Before European settlement this part of the foreshore was a mudflat. Seed and flotsam were washed up by the waves. Ships arrived on the tide in 1788 and crops were planted nearby soon afterwards on the site that became known as First Farm. This area has been dedicated ever since to the introduction and propagation of plants reflecting the changing cultural and horticultural needs of the day. Historically the site provided the new colony with sustenance and food crops from European seeds, and it is still used today for propagating new and exotic species.

Rippling copper rods branch upwards from a granite base, like veins towards a tapered tip. The surface is covered in thin curling tendrils of copper echoing the qualities of husks or seed-shells found among the surrounding foliage in the gardens. Sited close by to each other, beneath a palm and a magnolia tree, these sculptures are intended to symbolise elemental forms ‘washed up by the tide, blown by the wind, eroded by water and laden with the potential for vigour and transformation’.

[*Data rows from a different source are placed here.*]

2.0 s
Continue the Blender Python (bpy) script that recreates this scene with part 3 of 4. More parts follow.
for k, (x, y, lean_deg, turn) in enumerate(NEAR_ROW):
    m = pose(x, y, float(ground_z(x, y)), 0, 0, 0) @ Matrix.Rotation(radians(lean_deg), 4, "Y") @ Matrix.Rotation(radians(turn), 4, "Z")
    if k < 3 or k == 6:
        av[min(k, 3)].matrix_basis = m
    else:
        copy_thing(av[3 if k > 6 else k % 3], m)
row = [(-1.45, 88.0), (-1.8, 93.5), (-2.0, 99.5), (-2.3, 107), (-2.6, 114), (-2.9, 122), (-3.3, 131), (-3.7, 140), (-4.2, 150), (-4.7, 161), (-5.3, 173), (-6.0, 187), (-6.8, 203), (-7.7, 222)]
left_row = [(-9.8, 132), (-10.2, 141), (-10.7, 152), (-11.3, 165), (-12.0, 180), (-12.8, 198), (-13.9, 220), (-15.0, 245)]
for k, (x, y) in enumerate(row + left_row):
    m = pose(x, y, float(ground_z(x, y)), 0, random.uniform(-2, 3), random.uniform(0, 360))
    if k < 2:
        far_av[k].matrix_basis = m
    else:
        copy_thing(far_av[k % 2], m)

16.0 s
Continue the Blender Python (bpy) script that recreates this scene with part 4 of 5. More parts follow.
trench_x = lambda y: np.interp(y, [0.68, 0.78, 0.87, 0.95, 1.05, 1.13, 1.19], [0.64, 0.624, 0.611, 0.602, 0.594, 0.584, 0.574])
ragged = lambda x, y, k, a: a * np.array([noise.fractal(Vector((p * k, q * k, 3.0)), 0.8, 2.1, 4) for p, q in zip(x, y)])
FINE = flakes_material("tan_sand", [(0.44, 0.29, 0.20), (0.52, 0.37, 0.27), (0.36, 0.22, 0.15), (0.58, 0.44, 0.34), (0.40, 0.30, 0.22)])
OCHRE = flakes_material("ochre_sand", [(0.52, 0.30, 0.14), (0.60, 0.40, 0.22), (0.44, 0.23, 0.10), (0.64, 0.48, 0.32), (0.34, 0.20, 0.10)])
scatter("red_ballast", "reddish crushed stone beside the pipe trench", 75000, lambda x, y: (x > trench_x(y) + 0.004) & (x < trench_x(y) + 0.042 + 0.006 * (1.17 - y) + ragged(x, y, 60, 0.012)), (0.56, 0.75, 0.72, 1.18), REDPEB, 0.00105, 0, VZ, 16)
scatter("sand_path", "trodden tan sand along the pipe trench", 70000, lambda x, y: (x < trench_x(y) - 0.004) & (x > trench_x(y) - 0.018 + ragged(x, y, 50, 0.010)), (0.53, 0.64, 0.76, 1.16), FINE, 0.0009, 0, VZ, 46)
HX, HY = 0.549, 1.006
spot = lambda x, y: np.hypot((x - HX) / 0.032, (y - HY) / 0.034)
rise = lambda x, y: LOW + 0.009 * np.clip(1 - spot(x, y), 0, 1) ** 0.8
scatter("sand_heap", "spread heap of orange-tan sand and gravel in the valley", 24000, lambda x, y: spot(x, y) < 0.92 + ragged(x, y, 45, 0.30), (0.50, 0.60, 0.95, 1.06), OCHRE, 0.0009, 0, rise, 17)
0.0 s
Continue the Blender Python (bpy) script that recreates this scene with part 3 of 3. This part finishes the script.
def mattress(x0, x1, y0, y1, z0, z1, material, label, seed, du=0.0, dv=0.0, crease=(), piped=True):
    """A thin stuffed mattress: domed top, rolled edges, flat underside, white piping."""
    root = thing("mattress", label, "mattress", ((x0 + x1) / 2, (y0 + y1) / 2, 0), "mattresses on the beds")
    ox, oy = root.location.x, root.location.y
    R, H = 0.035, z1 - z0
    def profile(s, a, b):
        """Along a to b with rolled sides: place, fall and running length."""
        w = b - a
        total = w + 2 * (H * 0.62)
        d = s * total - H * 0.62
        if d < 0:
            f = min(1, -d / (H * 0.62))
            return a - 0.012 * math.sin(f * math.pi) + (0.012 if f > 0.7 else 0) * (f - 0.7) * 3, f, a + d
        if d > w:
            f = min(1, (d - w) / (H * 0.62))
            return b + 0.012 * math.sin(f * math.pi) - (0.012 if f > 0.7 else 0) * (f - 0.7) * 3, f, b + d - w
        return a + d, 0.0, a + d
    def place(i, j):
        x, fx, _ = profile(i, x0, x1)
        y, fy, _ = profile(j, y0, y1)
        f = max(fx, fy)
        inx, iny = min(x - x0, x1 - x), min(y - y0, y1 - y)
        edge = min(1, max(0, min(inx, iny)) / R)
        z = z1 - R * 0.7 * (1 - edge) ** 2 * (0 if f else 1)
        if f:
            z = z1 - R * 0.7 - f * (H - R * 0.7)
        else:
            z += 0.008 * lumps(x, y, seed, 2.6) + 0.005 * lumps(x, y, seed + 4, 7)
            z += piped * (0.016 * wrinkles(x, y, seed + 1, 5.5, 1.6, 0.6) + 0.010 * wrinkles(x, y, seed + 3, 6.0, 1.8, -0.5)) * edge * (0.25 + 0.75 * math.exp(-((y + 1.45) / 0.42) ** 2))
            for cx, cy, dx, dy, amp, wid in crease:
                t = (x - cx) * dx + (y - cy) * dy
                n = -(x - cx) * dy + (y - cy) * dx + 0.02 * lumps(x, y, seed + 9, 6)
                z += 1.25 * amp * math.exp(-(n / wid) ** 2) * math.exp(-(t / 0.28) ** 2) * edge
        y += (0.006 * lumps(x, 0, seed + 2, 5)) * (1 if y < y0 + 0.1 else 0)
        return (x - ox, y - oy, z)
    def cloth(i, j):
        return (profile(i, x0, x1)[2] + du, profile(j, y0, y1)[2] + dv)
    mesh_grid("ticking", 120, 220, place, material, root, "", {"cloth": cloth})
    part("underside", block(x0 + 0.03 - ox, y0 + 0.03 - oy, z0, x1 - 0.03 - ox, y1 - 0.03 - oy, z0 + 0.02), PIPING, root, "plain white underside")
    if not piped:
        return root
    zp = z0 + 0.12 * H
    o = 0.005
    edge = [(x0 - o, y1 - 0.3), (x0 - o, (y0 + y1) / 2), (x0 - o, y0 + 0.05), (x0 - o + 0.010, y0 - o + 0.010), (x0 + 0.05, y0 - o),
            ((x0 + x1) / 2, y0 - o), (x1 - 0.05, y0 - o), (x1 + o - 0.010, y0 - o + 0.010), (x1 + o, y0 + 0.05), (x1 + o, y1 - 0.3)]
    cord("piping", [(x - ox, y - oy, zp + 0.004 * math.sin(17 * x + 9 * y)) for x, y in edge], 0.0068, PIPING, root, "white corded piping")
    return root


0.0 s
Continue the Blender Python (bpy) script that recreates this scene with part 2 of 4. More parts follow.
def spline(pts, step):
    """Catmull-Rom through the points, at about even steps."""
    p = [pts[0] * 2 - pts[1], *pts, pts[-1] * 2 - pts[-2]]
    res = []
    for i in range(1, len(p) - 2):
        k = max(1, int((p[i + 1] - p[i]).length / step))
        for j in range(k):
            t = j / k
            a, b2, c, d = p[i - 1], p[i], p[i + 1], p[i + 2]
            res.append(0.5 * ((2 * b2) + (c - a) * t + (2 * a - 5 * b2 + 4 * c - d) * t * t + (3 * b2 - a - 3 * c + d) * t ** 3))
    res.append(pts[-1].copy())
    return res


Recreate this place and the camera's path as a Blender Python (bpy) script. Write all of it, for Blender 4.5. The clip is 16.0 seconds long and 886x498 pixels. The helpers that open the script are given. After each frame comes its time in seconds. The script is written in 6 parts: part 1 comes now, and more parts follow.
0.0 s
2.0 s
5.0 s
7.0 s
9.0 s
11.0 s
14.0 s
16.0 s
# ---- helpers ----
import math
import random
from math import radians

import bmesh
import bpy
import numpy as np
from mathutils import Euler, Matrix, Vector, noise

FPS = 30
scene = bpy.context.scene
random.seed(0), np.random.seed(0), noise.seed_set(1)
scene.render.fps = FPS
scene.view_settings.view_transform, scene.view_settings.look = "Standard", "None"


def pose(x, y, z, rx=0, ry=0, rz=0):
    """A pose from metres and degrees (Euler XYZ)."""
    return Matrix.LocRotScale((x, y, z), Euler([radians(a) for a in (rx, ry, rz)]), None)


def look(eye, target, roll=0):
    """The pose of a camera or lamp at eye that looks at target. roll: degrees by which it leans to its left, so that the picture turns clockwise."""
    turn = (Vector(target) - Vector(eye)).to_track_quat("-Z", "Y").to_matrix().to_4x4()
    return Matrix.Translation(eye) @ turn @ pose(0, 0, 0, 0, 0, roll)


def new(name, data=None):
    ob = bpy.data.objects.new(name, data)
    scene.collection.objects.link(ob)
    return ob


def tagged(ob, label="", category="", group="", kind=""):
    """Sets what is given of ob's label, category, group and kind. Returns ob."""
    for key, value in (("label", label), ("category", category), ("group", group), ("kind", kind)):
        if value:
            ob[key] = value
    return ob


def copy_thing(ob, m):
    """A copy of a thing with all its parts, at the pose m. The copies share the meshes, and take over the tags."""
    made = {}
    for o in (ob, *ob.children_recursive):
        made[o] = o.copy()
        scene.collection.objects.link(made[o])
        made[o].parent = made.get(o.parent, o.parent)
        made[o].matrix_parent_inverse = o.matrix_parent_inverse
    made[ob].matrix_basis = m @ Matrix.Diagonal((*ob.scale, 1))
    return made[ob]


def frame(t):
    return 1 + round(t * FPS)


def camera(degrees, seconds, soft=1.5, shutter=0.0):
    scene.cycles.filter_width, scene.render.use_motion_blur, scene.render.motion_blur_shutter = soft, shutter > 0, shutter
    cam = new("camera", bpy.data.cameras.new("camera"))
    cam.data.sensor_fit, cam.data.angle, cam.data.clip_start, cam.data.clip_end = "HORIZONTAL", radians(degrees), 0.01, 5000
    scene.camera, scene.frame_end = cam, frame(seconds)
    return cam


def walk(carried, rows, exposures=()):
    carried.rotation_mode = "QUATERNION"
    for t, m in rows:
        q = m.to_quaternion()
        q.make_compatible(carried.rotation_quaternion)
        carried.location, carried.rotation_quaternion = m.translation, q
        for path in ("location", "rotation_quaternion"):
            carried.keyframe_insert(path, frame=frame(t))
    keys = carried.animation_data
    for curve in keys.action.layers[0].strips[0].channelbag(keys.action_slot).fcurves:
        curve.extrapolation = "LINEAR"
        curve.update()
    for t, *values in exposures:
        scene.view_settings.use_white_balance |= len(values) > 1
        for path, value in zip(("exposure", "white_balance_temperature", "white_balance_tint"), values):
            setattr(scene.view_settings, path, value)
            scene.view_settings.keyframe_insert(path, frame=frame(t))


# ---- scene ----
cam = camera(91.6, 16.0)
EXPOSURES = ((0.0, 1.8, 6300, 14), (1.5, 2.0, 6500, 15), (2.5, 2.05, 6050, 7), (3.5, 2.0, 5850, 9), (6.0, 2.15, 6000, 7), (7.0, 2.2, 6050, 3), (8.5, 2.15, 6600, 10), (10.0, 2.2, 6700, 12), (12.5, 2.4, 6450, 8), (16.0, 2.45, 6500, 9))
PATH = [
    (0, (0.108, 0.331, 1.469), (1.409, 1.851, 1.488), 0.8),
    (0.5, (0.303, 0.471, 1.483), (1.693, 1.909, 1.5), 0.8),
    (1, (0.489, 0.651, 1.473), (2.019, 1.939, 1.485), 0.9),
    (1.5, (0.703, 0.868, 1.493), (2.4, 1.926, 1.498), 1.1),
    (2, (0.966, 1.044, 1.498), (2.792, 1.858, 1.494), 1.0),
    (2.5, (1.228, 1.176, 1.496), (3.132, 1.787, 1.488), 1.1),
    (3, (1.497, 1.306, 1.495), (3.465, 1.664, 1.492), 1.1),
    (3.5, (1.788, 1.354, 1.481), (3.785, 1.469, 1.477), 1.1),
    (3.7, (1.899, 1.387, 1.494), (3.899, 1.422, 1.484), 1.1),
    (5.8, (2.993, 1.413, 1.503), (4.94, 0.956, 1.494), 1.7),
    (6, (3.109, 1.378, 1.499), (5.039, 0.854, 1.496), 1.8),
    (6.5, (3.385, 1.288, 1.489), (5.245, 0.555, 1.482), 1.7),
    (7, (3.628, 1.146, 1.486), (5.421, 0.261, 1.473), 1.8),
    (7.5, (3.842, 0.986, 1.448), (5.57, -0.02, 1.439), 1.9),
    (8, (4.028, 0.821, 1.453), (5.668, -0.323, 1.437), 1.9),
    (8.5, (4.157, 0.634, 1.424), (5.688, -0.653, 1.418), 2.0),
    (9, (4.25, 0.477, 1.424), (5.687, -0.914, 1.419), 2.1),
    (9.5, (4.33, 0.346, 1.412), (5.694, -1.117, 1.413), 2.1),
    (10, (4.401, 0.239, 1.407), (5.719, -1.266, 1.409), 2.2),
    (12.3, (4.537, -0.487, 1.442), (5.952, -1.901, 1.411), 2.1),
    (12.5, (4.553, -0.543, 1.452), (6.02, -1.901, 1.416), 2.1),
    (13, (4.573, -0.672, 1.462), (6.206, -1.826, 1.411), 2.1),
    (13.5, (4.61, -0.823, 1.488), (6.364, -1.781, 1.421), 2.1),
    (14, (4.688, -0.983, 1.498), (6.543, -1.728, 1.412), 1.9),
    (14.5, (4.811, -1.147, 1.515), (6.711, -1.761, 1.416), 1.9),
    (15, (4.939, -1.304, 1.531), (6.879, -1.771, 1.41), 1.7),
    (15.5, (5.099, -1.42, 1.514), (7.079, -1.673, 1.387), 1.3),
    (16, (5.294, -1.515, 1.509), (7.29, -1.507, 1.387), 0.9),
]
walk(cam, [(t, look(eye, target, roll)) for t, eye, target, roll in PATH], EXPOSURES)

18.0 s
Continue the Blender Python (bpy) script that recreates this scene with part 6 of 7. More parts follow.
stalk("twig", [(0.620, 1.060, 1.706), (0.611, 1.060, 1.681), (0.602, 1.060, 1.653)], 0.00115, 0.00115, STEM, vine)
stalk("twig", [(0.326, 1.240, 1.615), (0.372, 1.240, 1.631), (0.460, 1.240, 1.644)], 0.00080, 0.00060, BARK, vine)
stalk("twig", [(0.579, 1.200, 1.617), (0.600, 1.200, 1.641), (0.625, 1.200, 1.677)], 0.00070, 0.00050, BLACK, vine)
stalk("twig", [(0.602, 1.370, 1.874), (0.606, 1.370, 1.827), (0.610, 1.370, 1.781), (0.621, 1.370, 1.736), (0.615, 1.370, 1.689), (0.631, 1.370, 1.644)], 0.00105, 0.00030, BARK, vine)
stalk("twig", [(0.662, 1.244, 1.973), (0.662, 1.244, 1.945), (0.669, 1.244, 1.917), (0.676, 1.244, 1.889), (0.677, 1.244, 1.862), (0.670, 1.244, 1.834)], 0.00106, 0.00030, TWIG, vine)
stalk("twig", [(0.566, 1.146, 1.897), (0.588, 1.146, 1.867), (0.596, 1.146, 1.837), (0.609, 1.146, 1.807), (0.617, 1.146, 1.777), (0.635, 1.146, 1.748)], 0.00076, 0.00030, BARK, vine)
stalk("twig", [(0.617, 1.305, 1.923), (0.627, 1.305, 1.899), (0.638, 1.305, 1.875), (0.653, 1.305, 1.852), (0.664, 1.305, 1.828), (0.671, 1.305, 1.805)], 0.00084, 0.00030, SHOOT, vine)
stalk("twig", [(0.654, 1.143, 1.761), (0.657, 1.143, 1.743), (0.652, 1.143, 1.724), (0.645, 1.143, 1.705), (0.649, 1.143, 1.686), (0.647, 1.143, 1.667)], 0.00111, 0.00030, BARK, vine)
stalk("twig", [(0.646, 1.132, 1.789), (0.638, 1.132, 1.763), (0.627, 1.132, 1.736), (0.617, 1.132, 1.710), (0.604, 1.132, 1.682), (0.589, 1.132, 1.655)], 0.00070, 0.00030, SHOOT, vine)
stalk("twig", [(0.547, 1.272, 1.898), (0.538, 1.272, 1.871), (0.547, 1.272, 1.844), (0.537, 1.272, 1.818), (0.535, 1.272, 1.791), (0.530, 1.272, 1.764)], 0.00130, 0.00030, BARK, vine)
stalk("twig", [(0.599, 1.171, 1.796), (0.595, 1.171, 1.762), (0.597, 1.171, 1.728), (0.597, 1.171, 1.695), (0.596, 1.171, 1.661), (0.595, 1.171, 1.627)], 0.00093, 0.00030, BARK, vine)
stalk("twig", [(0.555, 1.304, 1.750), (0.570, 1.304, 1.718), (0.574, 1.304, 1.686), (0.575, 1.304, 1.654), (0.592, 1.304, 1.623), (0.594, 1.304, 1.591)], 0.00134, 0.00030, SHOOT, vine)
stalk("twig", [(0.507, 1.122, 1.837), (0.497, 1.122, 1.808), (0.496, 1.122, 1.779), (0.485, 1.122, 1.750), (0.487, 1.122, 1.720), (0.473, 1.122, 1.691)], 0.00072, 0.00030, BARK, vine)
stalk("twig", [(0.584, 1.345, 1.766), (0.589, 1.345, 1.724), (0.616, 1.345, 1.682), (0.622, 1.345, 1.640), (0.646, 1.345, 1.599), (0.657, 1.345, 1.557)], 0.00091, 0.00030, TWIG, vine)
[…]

“This sculpture is intended to symbolise an elemental form washed up by the tide, blown by wind, eroded by water and laden with the potential for vigour and transformation. It began with the bud of the magnolia tree above.”

– Bronwyn Oliver

Artist

Bronwyn Oliver (1959–2006) was an Australian sculptor who practised and taught in Sydney. Oliver worked primarily in metal. Raised in rural NSW she trained at Sydney’s College of Fine Arts and London’s Chelsea School of Art. She received numerous awards including a NSW Travelling Art Scholarship in 1981 and the Moet & Chandon Australian Art Fellowship in 1994.

Inscription

Magnolia
Bronwyn Oliver

Before European settlement this foreshore was a mud flat. Seeds and flotsam were washed up by the waves. Ships arrived on the tide in 1788 and crops were planted nearby soon afterwards. This area has been dedicated ever since to the introduction and propagation of plants reflecting the changing cultural and horticultural needs of the day. This sculpture is intended to symbolise an elemental form washed up by the tide, blown by wind, eroded by water and laden with the potential for vigour and transformation. It began with the bud of the magnolia tree above.